Simple government

Mike Konczal wrote a critique of Mitt Romney’s plan to convert unemployment insurance into something that more closely resembles a 401(k) — the idea being that everyone should have the “freedom” to manage their own unemployment insurance in accordance to how they assess their own personal risk. Of course, as Konczal notes, it would also help erode the idea that government exists in part to provide a general social safety net and aggregate social risk efficiently in order to defray it — conservative thinking is that individuals should bear all of life’s risks themselves. The private-account gambit is one of the quintessential neoliberal policy moves, ostensibly ending government “interference” in the labor market by making sure workers are as insecure as possible.

Conservatives favor these sort of arrangements, Konczal suggests, because “people will look at private savings accounts and think that the government isn’t doing anything.” This furthers their arguments for dismantling the services government provides to all straightforwardly while protecting the “submerged” benefits that the rich, savvy, and well connected are better positioned to exploit through knowing how to take advantage of tax loopholes — a phenomenon explored in this American Prospect essay by Suzanne Mettler and elaborated here by Henry Farrell. It reminds me also of arguments Dean Baker makes in The Conservative Nanny State (pdf) and Jamie Galbraith makes in The Predator State (excerpt here). They argue that the rich have figured out the government exists to be looted, and the key political question is how to perpetuate and mask that process at the same time. One good way of doing that is through expanding the “submerged state” and generating policies that confront people with decisions that they are not sophisticated enough to make on their own and make them into more vulnerable prey. Private retirement accounts, for example, are far more lootable by financial advisors, etc., than the guaranteed-benefit pensions they have supplanted. (In the mean time, conservatives have succeeded in convincing many of us that our Social Security benefits are insecure and that the U.S. government is perfectly capable of simply reneging on its debts.)

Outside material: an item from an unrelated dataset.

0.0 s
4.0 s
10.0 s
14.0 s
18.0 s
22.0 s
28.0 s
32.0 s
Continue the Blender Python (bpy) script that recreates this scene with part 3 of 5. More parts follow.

If neoliberal reform is intended to let markets govern more and more of our everyday lives, then it’s not surprising that the tactics of exploitation rife in market exchange — things akin to price discrimination and exploiting asymmetrical information and implementing hidden fees through confusing contracts — will also come into play. Markets are often good at incentivizing complexity, which produces the ignorance they need as an alibi. Cell-phone service providers, mortgage originators, used-car salespeople, the travel industry (hotels, rental cars, airlines) are the classic exemplars of these tactics, but they are endemic in a consumer economy whose firms frequently depend on stratifying customers to maximize profits. But when applied to the distribution of tax obligations and government services, these tactics become the legitimized means for reproducing and expanding existing disparities between classes while making it seem as though that is the fault of the disadvantaged — it’s their fault for being ignorant, too “lazy” to master the tax code, or to drive hard bargains of their own.

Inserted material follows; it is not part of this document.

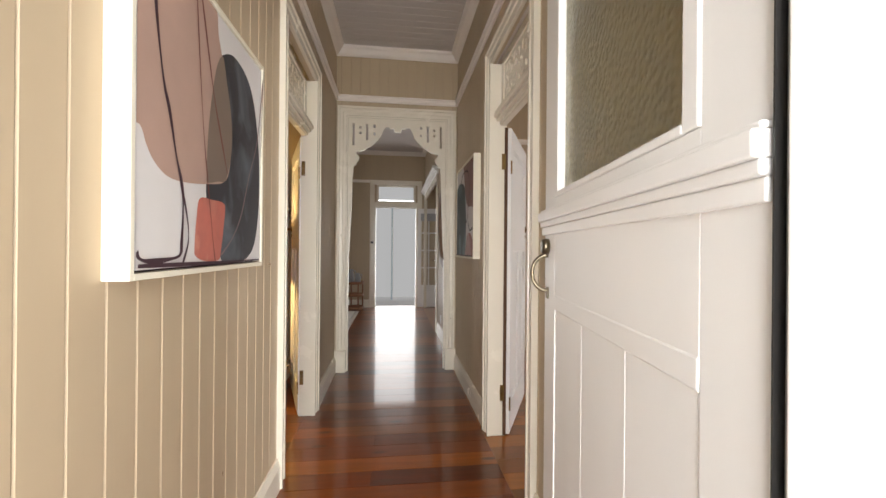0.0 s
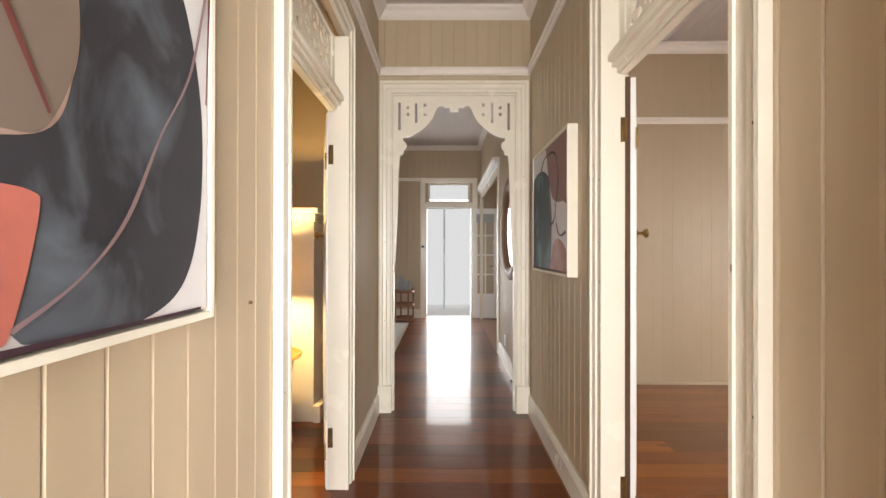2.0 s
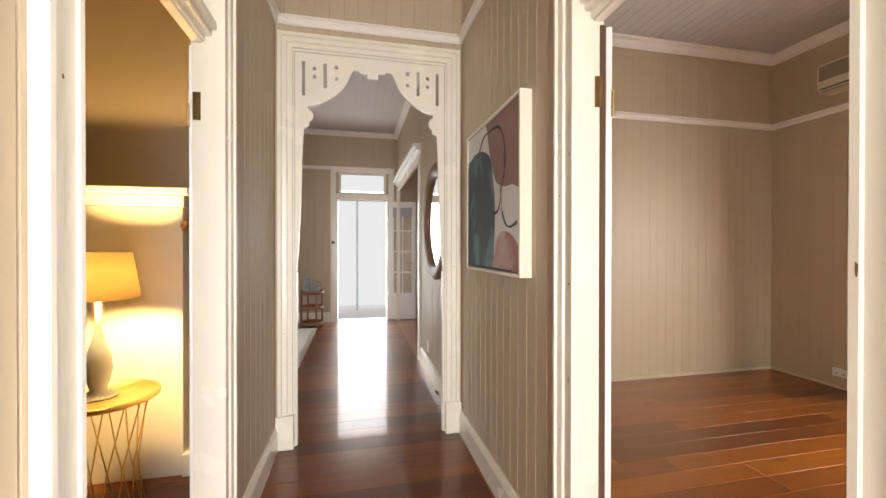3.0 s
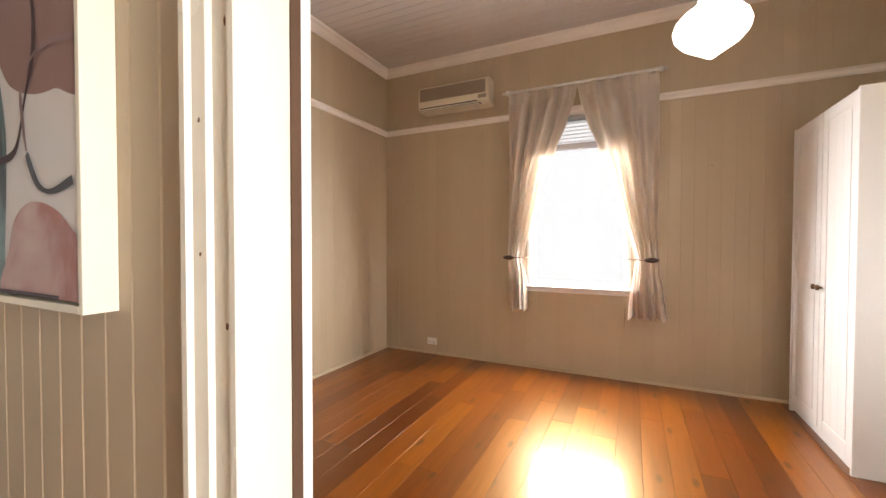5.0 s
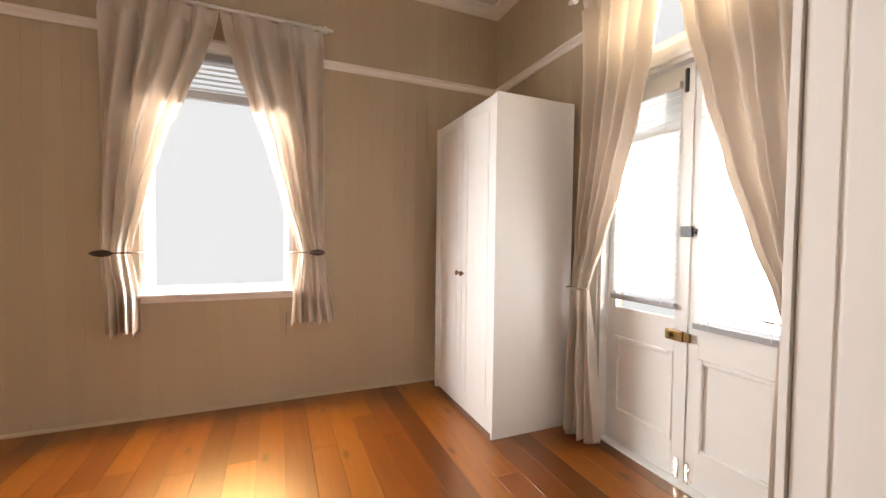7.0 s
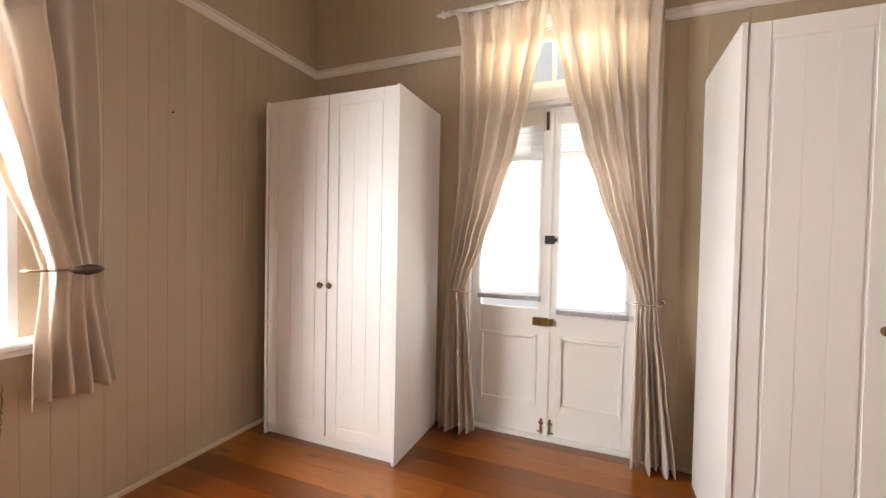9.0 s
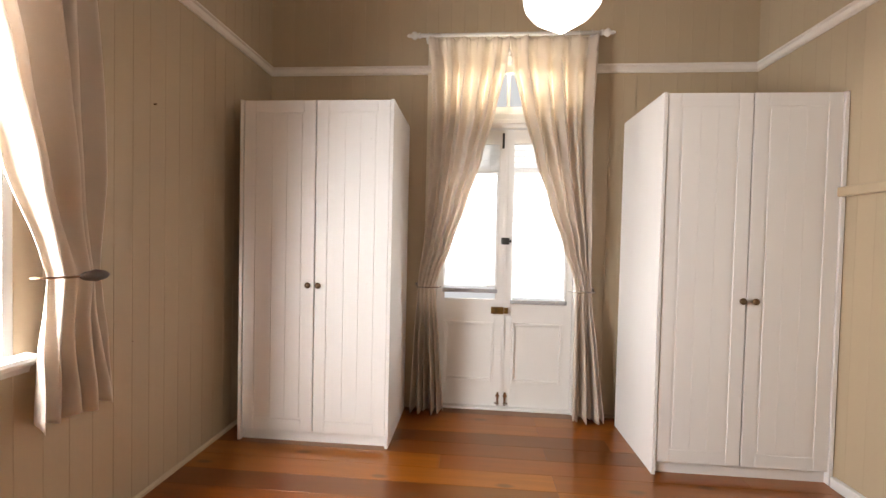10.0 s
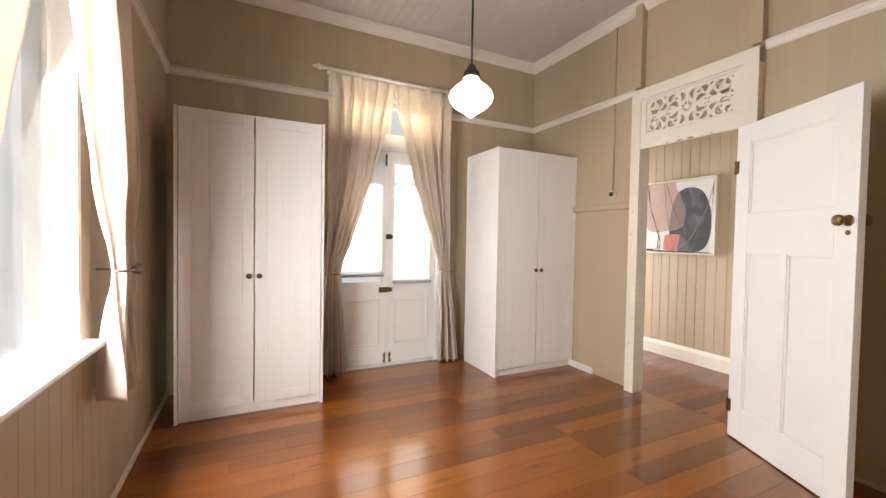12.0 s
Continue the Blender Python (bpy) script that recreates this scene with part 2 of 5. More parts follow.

In his response to Konzal’s post, Corey Robin notes the needless complexity of the arrangement, “all the time and energy we as individuals now have to devote to doing the things that the state used to do for us” thanks to neoliberalism and privatization. Robin adds, “The right thinks of that as freedom—they hear the words ‘state is doing for you’ and they imagine patients etherized on a table—but I think of it as tyranny.” Peter Frase concurs in this response, pointing out that “in a highly unequal society, greater complexity in the institutions of the state will generally favor the interests of the rich.” He concludes that “the right has gotten a lot of mileage of out of the demand for small government. Maybe it’s time for the left to make a bigger deal out of simple government.” That seems like a pretty good idea to me, though the logic may lead to supporting policies like the flat tax. Also, our tendency to overrate our pleasure in making decisions for ourselves (and underestimate the problem of ego depletion) makes us vulnerable to believing that it is generally simpler for us to do things ourselves and assume total responsibility for them. The celebration of individualism in American society is such that there is already ideological momentum behind the idea that self-managing everything is somehow always convenient, even in the face of frustrating experiences to the contrary, which are seen as isolated exceptions.